At the +SocialGood Summit in New York this weekend, girl advocates from the Malala Fund and RiseUp, women leaders, and accomplished, inspiring women like Helen Clark and Samantha Power appeared before audiences reinforcing the importance of valuing women. Helen Clark defended her aspirations towards for the next Secretary General with poise and confidence, and Memory Banda from Rise Up emphasized her active role in helping communities across Malawi.
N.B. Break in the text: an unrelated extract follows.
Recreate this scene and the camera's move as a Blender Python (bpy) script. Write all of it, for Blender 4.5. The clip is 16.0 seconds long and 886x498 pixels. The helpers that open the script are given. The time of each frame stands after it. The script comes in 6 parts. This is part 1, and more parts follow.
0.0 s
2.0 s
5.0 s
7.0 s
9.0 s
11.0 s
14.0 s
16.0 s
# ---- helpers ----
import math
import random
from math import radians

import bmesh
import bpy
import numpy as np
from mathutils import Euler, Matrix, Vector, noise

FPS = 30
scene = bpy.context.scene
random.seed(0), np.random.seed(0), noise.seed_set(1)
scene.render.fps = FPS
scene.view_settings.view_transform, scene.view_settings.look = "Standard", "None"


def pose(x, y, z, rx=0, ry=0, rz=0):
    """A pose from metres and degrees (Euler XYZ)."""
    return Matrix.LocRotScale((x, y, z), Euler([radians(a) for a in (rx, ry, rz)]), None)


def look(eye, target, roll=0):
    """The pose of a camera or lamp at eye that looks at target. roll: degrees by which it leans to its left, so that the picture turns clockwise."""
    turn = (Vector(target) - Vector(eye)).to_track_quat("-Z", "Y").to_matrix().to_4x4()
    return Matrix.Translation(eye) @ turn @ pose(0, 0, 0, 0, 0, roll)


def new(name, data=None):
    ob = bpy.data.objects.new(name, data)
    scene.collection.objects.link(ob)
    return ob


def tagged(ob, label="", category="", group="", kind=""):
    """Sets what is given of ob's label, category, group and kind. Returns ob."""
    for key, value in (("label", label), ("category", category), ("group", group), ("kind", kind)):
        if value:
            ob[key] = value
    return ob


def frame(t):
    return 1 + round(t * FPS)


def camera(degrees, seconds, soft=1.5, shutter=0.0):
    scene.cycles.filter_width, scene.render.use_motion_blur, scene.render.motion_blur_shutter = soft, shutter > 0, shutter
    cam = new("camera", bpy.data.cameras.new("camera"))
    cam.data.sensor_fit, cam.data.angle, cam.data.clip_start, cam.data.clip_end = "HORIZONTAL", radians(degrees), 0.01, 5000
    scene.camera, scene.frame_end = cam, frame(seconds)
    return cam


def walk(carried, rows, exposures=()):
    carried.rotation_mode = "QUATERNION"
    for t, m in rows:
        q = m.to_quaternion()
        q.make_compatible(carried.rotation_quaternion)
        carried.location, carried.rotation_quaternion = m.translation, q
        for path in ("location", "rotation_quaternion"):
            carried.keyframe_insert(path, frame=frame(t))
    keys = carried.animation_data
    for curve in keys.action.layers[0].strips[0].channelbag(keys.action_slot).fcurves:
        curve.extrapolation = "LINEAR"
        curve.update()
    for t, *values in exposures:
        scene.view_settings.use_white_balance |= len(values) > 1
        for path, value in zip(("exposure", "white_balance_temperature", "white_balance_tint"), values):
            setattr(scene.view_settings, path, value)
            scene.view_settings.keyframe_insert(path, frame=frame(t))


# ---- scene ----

Yet for global development to occur and mitigate global hunger, and to give girls access to equal opportunities and education, we also must build global partnerships between communities.

The question of culture and international development is thorny and complex, but we must start discussing ways to navigate that successfully to achieve our goals by 2030. The story of Malala is heartwarming and incredible, and as she advocates for girls’ education globally, she speaks for other girls in the Swaat Valley, where an education for a girl is still difficult. As global community members, we must respect the views and opinions of other cultures, whether that involves eating certain foods or celebrating certain holidays. But when our Global Goals clash with cultural norms we must ask: to what extent do we impose our hopes for development? We must find a way to do that respectfully. As we continue our discussions of global development and goal 17, which involves fostering global partnerships, we must continue to build partnerships across the public and private sector as well as local governments.